Copy out each line of the material in which the word "kind" appears.

--- DATASET CONTENT ---

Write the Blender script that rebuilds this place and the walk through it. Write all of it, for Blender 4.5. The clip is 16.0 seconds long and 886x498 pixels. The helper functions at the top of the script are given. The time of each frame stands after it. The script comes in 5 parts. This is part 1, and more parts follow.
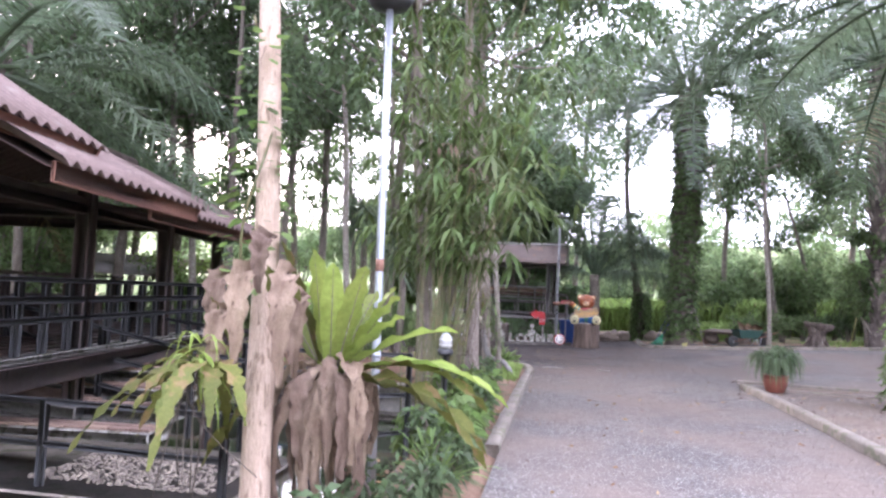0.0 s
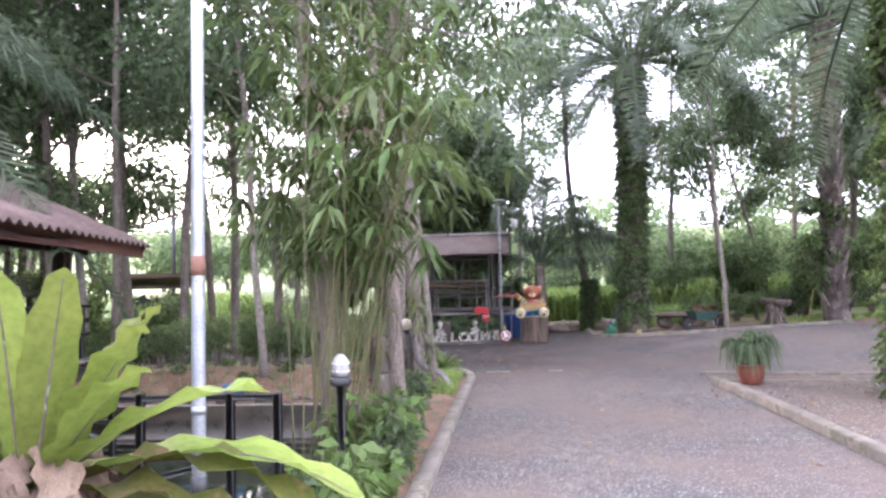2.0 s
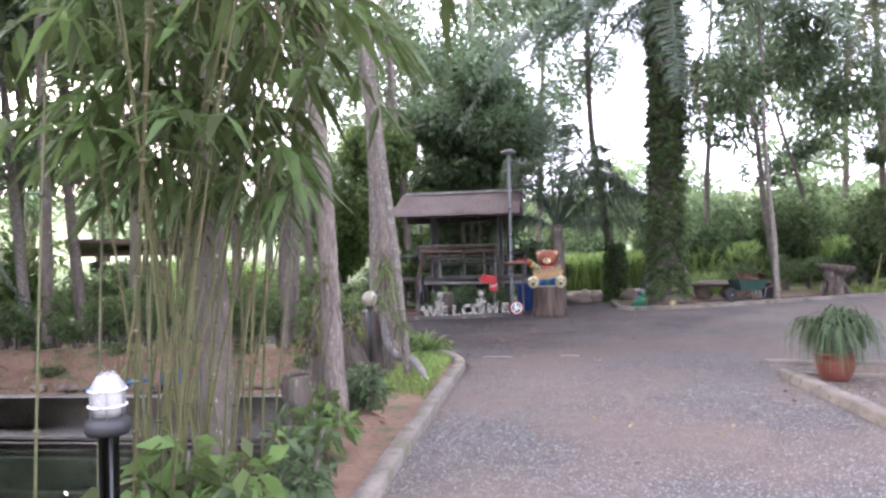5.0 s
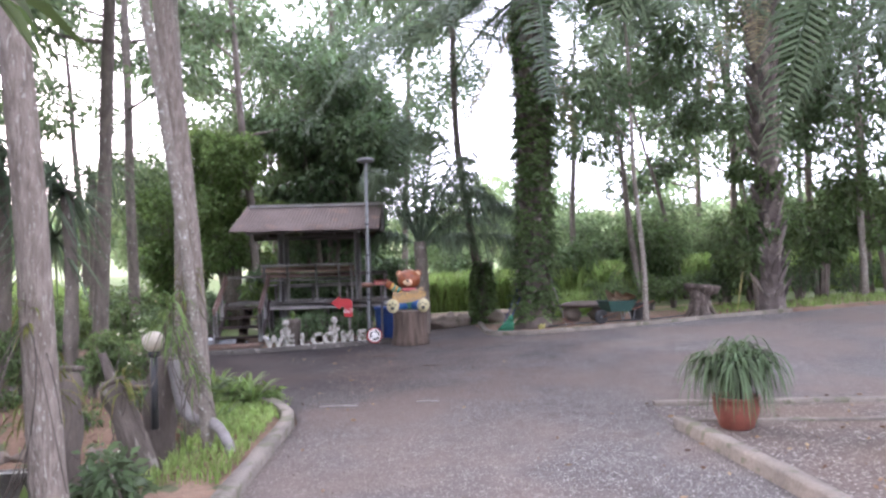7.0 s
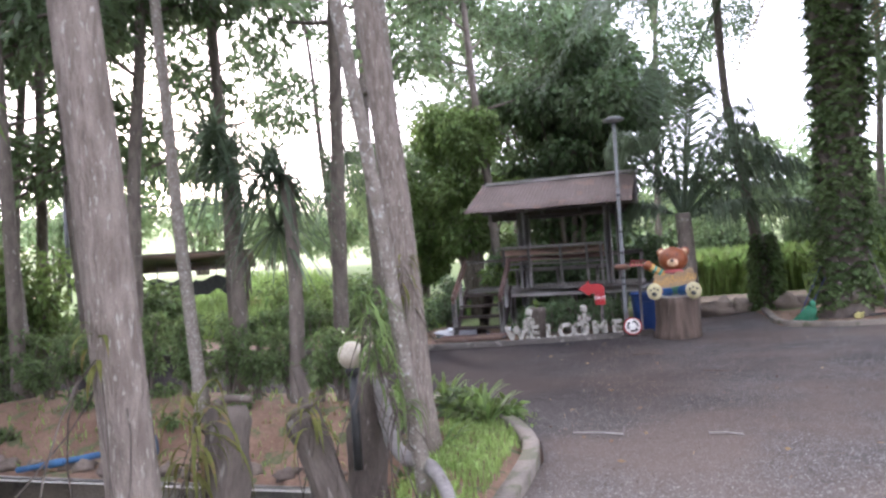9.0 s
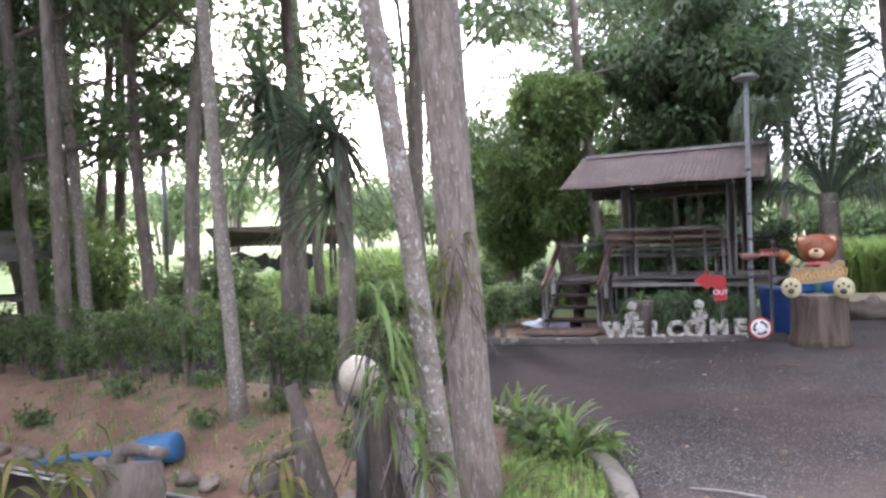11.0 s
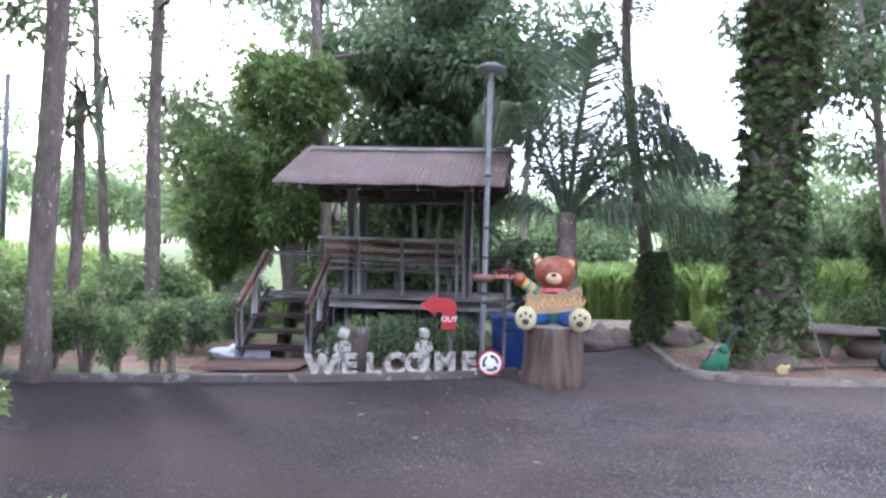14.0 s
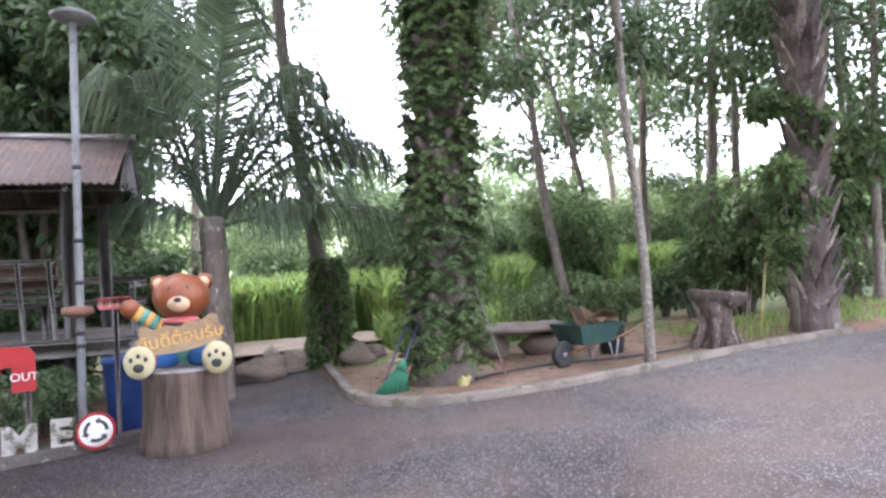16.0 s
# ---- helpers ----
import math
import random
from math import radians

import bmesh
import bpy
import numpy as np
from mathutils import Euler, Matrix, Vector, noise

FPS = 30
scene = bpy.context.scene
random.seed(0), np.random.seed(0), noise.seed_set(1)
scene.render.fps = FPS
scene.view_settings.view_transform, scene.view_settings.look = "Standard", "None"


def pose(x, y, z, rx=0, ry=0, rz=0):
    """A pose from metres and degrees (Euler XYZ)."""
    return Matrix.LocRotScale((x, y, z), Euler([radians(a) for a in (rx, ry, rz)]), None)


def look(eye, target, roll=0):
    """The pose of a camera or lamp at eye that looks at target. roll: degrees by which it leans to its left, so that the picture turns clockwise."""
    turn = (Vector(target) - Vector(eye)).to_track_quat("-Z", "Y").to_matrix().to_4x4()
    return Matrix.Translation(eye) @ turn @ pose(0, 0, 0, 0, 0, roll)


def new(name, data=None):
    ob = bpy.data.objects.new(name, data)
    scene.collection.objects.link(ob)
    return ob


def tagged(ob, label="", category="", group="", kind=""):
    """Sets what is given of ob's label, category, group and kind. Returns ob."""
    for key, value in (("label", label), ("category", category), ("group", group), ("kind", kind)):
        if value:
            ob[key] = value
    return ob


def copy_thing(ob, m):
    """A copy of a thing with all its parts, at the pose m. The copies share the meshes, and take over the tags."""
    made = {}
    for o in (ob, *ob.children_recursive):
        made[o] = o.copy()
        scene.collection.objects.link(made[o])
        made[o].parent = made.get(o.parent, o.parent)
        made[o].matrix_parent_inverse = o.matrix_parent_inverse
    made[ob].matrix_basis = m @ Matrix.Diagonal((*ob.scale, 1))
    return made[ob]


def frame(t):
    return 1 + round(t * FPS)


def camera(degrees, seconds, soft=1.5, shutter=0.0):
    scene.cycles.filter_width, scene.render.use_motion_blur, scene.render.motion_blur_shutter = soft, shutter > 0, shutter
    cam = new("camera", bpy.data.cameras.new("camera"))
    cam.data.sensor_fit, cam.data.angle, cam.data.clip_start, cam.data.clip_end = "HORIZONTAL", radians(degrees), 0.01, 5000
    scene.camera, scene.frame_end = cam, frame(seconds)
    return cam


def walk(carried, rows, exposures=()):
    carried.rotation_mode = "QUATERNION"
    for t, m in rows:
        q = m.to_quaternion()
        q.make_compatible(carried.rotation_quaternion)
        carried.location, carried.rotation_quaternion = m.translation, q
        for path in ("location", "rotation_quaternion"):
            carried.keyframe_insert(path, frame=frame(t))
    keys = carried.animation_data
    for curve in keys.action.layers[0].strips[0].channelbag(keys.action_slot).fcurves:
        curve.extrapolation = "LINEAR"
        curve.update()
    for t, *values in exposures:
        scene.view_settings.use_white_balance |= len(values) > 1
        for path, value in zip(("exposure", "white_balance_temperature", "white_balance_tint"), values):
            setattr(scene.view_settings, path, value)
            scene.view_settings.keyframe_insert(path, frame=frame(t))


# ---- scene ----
cam = camera(66.7, 16.0, soft=2.6)
PATH = [
    (0, (0.052, -0.146, 1.481), (-0.288, 1.821, 1.614), 2.4),
    (0.5, (0.076, 0.351, 1.498), (-0.214, 2.327, 1.6), 3.0),
    (1, (0.14, 0.915, 1.51), (-0.021, 2.904, 1.637), 1.9),
    (1.5, (0.172, 1.419, 1.531), (-0.045, 3.404, 1.648), -1.0),
    (2, (0.17, 1.867, 1.529), (-0.01, 3.854, 1.655), -1.5),
    (2.5, (0.217, 2.408, 1.538), (-0.022, 4.391, 1.642), -2.3),
    (3, (0.213, 2.869, 1.525), (-0.08, 4.847, 1.594), -0.0),
    (3.2, (0.231, 3.034, 1.528), (-0.016, 5.018, 1.592), -1.8),
    (5.3, (0.58, 4.826, 1.458), (0.32, 6.809, 1.474), -1.5),
    (5.5, (0.625, 4.982, 1.475), (0.407, 6.97, 1.471), -0.1),
    (6, (0.745, 5.472, 1.5), (0.858, 7.468, 1.563), -0.4),
    (6.5, (0.823, 5.996, 1.569), (1.024, 7.984, 1.647), -0.2),
    (7, (0.77, 6.463, 1.537), (0.898, 8.457, 1.609), -1.9),
    (7.5, (0.682, 7.072, 1.561), (0.625, 9.071, 1.589), -1.9),
    (8, (0.641, 7.501, 1.551), (0.429, 9.49, 1.585), -3.6),
    (8.5, (0.577, 7.967, 1.574), (0.364, 9.956, 1.606), -6.0),
    (9, (0.527, 8.438, 1.582), (-0.055, 10.351, 1.63), -3.7),
    (9.5, (0.427, 8.875, 1.579), (-0.329, 10.726, 1.607), -0.9),
    (9.7, (0.409, 8.974, 1.581), (-0.355, 10.822, 1.603), -1.8),
    (11.8, (0.033, 10.863, 1.545), (-0.88, 12.643, 1.524), -1.9),
    (12, (-0.038, 11.07, 1.523), (-0.971, 12.838, 1.479), -2.6),
    (12.5, (-0.116, 11.418, 1.555), (-1.192, 13.103, 1.492), -4.8),
    (13, (0.052, 11.698, 1.572), (-1.023, 13.383, 1.614), 0.3),
    (13.5, (0.111, 12.159, 1.547), (-0.596, 14.03, 1.553), 0.4),
    (14, (0.285, 12.667, 1.562), (0.106, 14.659, 1.593), 1.5),
    (14.5, (0.479, 13.088, 1.554), (0.648, 15.08, 1.605), 0.9),
    (15, (0.697, 13.64, 1.57), (1.24, 15.564, 1.62), -1.9),
    (15.5, (0.902, 14.118, 1.599), (1.548, 16.008, 1.707), -2.9),
    (16, (1.113, 14.527, 1.593), (1.796, 16.406, 1.644), -2.7),
]
EXPOSURE = [(0.0, 2.46, 5800, 30), (1.0, 2.52, 5850, 30), (3.0, 2.4, 5900, 30), (5.5, 2.42, 5850, 30), (6.0, 2.36, 5850, 29), (7.5, 2.38, 5850, 29), (9.0, 2.25, 5900, 26), (12.0, 2.55, 5850, 25), (12.5, 2.92, 5800, 26), (13.0, 2.92, 5600, 26), (14.0, 2.68, 5450, 28), (14.5, 2.46, 5550, 27), (15.0, 2.52, 5750, 28), (15.5, 2.75, 5800, 27), (16.0, 2.85, 5900, 26)]
walk(cam, [(t, look(eye, target, roll)) for t, eye, target, roll in PATH], EXPOSURE)

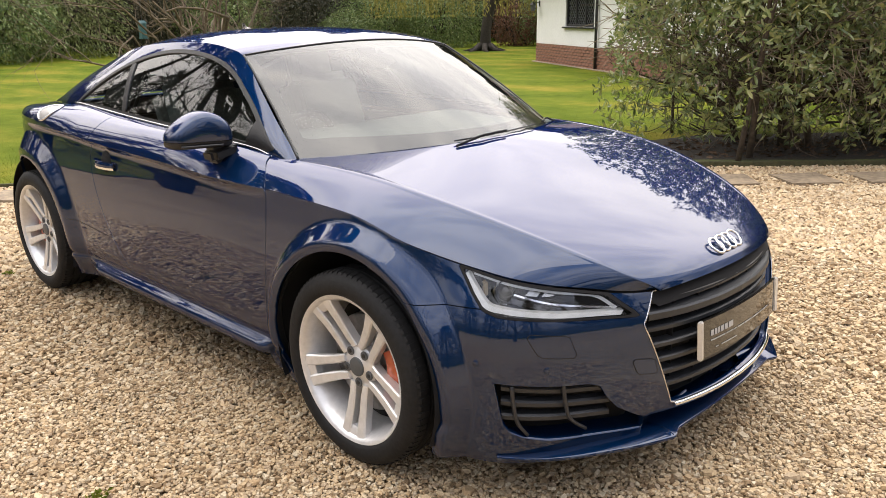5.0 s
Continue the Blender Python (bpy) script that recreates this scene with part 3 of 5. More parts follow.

---

**ANSWER TO THIS TASK**.
def tagged(ob, label="", category="", group="", kind=""):
    """Sets what is given of ob's label, category, group and kind. Returns ob."""
    for key, value in (("label", label), ("category", category), ("group", group), ("kind", kind)):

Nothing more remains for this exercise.